In 1923 – 1924 photomontage became the main medium of Russian constructivism. It was hailed as a new revolutionary method destined to replace painting, which had come to be seen as antiquated. In reality, however artists such as Alexander Rodchenko, Gustav Klutsis, and Sergei Senkin employed archaic compositional structures in assembling elements of photographic images. Not only did photomontage become the main device used by constructivist innovators in the creation of new political icons, but it also played the role of a Trojan horse: artists, like Rodchenko, who were proud that they had killed painting as such not only returned its imagery into circulation but also created numerous iconographic versions of depictions of Lenin that were later adopted by socialist realism. Thus a medium which initially focused on the fragmentation of the image gradually developed into an assembly line for the production of virtual reality. Artists who started their careers as innovators and aesthetic rebels transformed into obedient servants of the Soviet propaganda machine.

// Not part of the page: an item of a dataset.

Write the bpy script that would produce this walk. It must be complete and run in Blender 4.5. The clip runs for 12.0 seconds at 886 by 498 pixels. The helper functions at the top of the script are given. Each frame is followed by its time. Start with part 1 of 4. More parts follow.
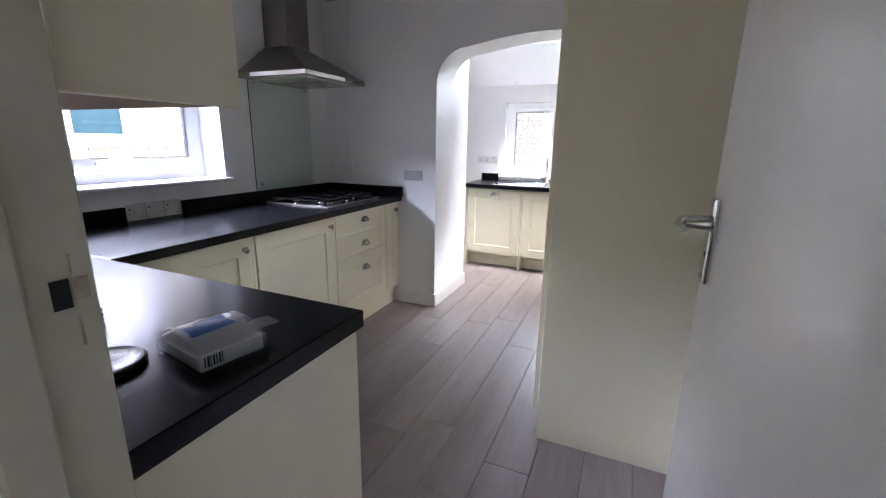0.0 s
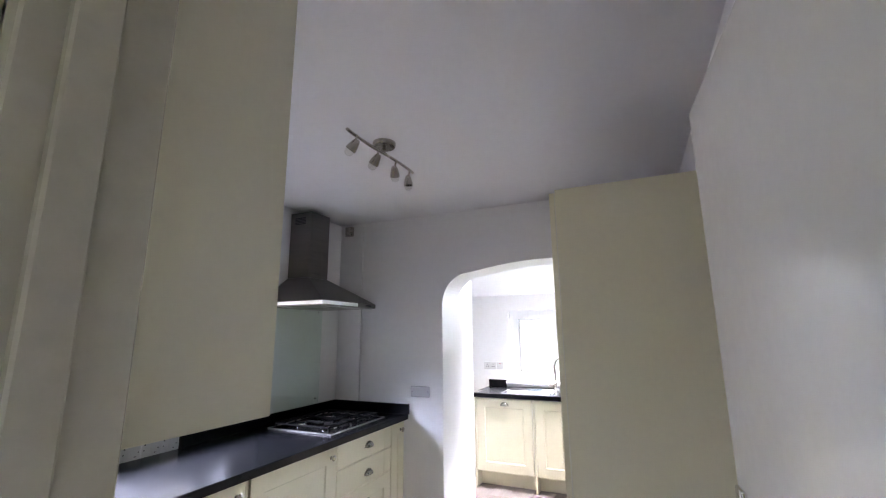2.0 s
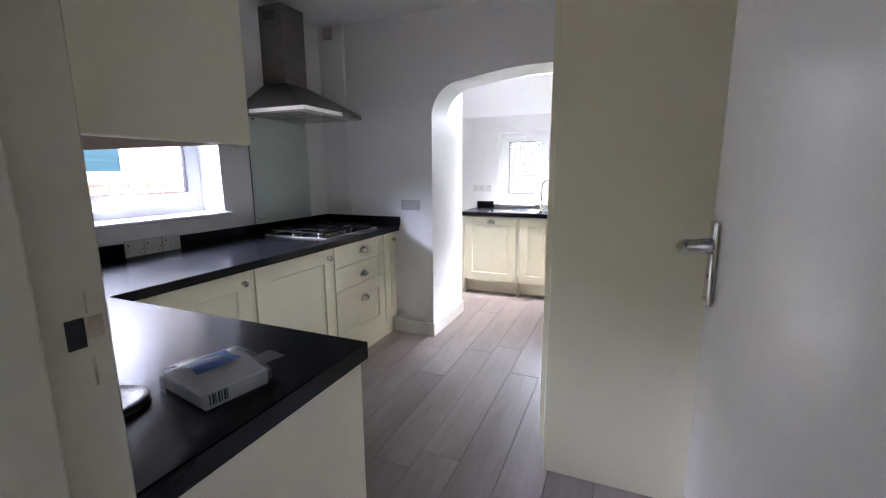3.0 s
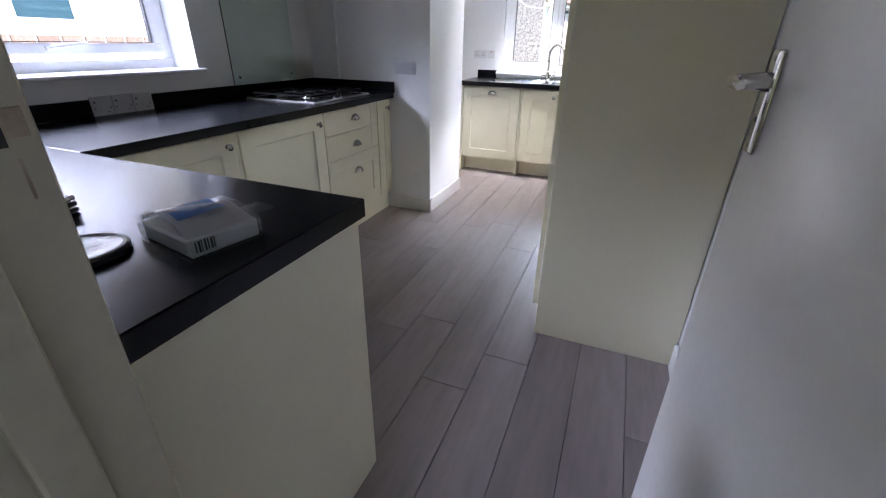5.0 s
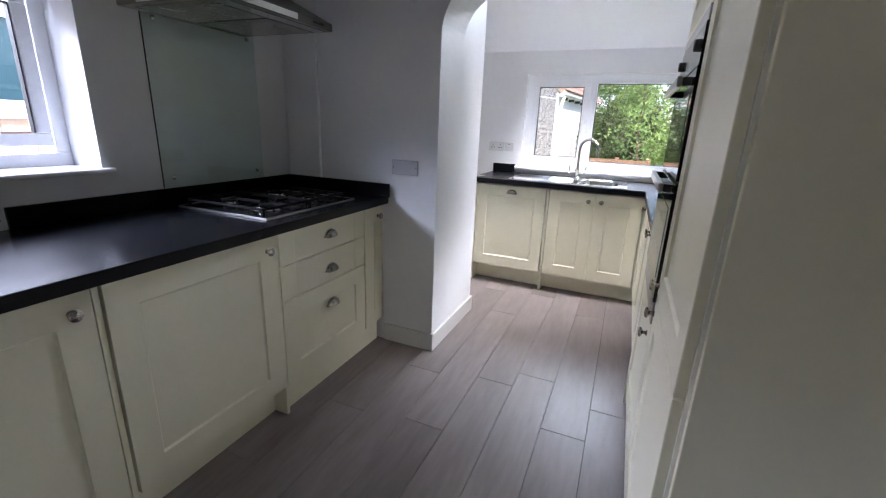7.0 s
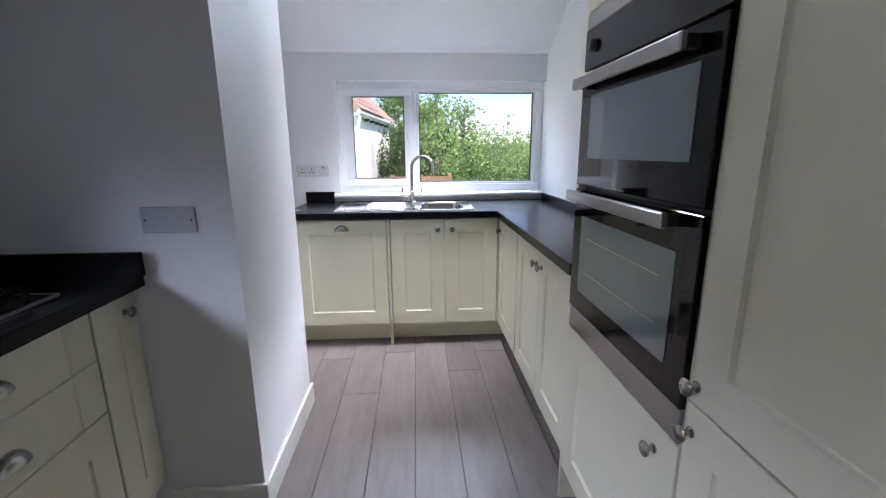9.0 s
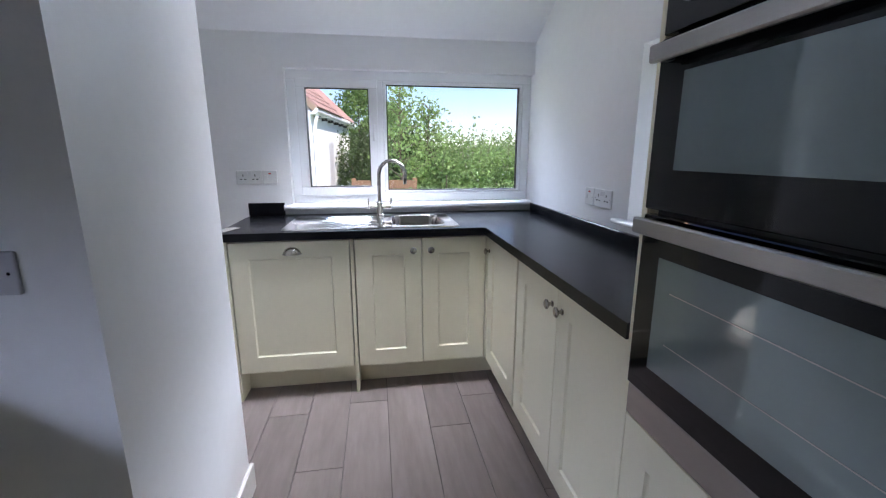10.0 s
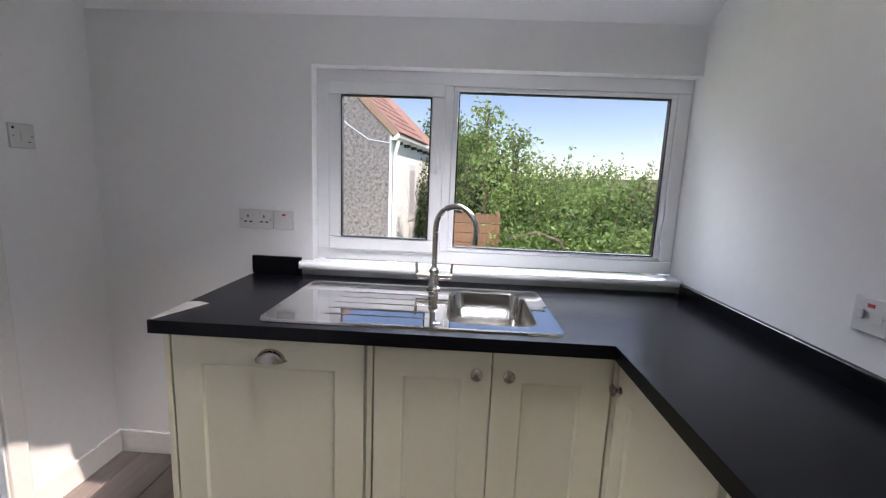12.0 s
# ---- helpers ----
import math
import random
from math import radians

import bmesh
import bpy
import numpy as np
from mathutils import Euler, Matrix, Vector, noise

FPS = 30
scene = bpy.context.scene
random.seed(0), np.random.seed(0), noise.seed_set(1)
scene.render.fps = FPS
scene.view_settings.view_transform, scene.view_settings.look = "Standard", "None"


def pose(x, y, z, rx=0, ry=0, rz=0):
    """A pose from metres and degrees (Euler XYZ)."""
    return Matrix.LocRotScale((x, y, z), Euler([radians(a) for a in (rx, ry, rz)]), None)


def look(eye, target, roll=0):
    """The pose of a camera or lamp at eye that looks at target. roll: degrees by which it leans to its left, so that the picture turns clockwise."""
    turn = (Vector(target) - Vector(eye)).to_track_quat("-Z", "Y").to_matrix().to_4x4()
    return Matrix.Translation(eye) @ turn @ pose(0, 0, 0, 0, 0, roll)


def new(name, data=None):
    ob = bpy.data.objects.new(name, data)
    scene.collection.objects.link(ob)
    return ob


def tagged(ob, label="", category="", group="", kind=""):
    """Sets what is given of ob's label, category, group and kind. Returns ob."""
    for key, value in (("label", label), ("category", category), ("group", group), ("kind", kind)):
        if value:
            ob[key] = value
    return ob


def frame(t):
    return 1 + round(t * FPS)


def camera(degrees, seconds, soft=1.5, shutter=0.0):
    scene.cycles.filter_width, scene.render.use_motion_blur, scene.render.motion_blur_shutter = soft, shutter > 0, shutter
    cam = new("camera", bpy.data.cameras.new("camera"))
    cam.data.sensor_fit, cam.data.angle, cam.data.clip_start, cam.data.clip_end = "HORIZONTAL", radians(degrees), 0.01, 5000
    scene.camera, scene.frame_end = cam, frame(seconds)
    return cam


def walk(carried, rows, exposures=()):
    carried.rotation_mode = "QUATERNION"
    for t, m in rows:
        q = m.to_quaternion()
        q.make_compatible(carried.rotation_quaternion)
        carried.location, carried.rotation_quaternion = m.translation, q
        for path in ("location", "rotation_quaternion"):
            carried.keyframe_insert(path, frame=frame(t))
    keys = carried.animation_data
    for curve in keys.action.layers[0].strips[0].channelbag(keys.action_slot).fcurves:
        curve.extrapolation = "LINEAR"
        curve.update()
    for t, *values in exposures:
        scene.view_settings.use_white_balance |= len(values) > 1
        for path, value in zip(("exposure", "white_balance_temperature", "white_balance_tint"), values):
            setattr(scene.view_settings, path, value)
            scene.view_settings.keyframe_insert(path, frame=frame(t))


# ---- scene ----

Curated by Konstantin Akinsha
The program Filming the Revolution is dedicated to Ukrainian cinema of the late 1920s-early 1930s. During this period, the All-Ukrainian Photo Cinema Administration (VUFKU) was a cinematographic state monopoly that encompassed the entire film industry in Ukraine. It was not only Ukrainian film directors who cooperated with VUFKU, however. In the late 1920s, during the official assault on so-called “formalism” in the Russian Soviet Federative Socialist Republic, Ukraine was still free of ruthless censorship, thanks to the efforts of Mykola Skrypnyk, the commissar of education. Thus, in the late 1920s, the film studios of Odessa and Kyiv became the last bulwarks of the Soviet cinematic avant-garde. New cinematic masterpieces were created there by directors like Oleksandr Dovzhenko, destined to become the most important representative of Ukrainian cinematic culture, and by Dziga Vertov, whose most radical creations were produced by VUFUK.
The program will include films by Oleksandr Dovzhenko, Dziga Vertov, Mikhail Kaufman and Mykola Shpykovskyi. While the works of Dovzhenko and Vertov may be familiar to the Viennese public, this is the first time films by Kaufman and Shpykovskyi will be screened in Vienna. Shpykovskyi’s Breadwas banned in the Soviet Union for more than 50 years and was recently restored by the Dovzhenko Center. Kaufman’s An Unprecedented Campaign was for many years believed to be lost, until the footage was discovered in 2015 and restored by the Dovzhenko Center. The world premiere of the restored version took place this year in London.